Fiction
Fiction

Album de The Comsat Angels (1982)

Après les ténèbres, voici la lumière.


Comme The Top fut un moyen d’échapper aux démons de Pornography pour le gang de Robert Smith, Fiction est l’échappatoire qu’il fallait aux Comsat Angels afin d’éviter de sombrer dans la dépression. Stephen Fellows était sans équivoque sur le sujet. Il ne se voyait pas enregistrer de nouveau un disque aussi intense que Sleep No More. Si tel avait été le cas, cela les aurait conduits à la folie ou pire encore.


Ce style de raisonnement n’est pas toujours rassurant. En effet, combien de groupes se sont plantés en cherchant à s’adoucir après avoir enregistré leur magnum opus ? Beaucoup. Beaucoup trop même.
Seulement, il ne faut pas plus de quelques minutes pour se rendre compte que nous avons tout faux au sujet de cette sortie. Fiction est excellent et il nous le prouve dès son introduction.


“When the sky-full of tears. Is threatening to fall. Don't stand in the way. Come inside, close the door. The sky will clear again. After the rain…”.

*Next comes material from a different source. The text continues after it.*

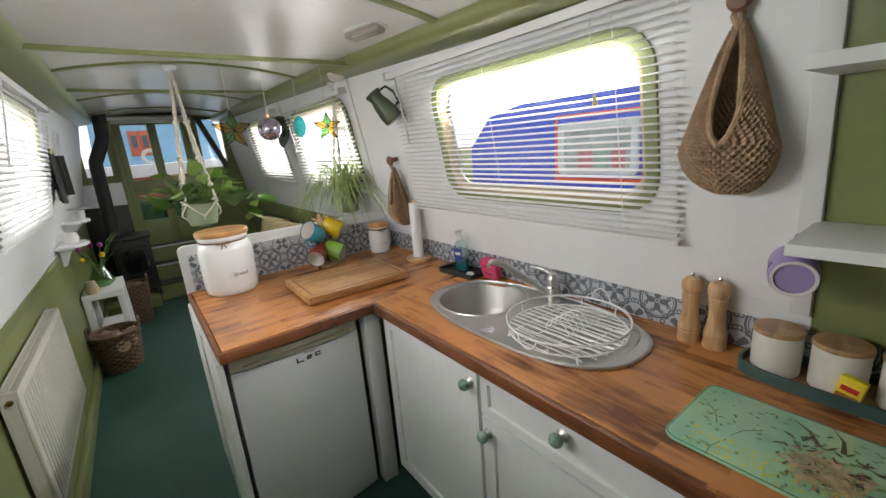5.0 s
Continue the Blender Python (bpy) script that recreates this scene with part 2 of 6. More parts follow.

Impossible de faire plus explicites que ces paroles. « After the Rain » est une merveilleuse ballade solaire. Tellement lumineuse qu’elle chasse les ombres qui avaient envahi le cœur des concepteurs de Sleep No More. La voix de Fellows est métamorphosée sur cette chanson. Évoluant dans un registre plus intimiste, elle affiche un mimétisme troublant avec celle de Rob Dickinson du groupe Catherine Wheel. Un titre dream pop et psychédélique qui semble avoir influencé une des meilleures formations du shoegaze, vous voyez le topo ? Même constatation concernant « Pictures ». Une composition lente et atmosphérique proche de l’ambient évoquant les moments crémeux de Bark Psychosis. C’est à se demander pourquoi aucun journaliste digne de ce nom n’ait cherché à exhumer cette bande bien plus influente qu’on ne le croit.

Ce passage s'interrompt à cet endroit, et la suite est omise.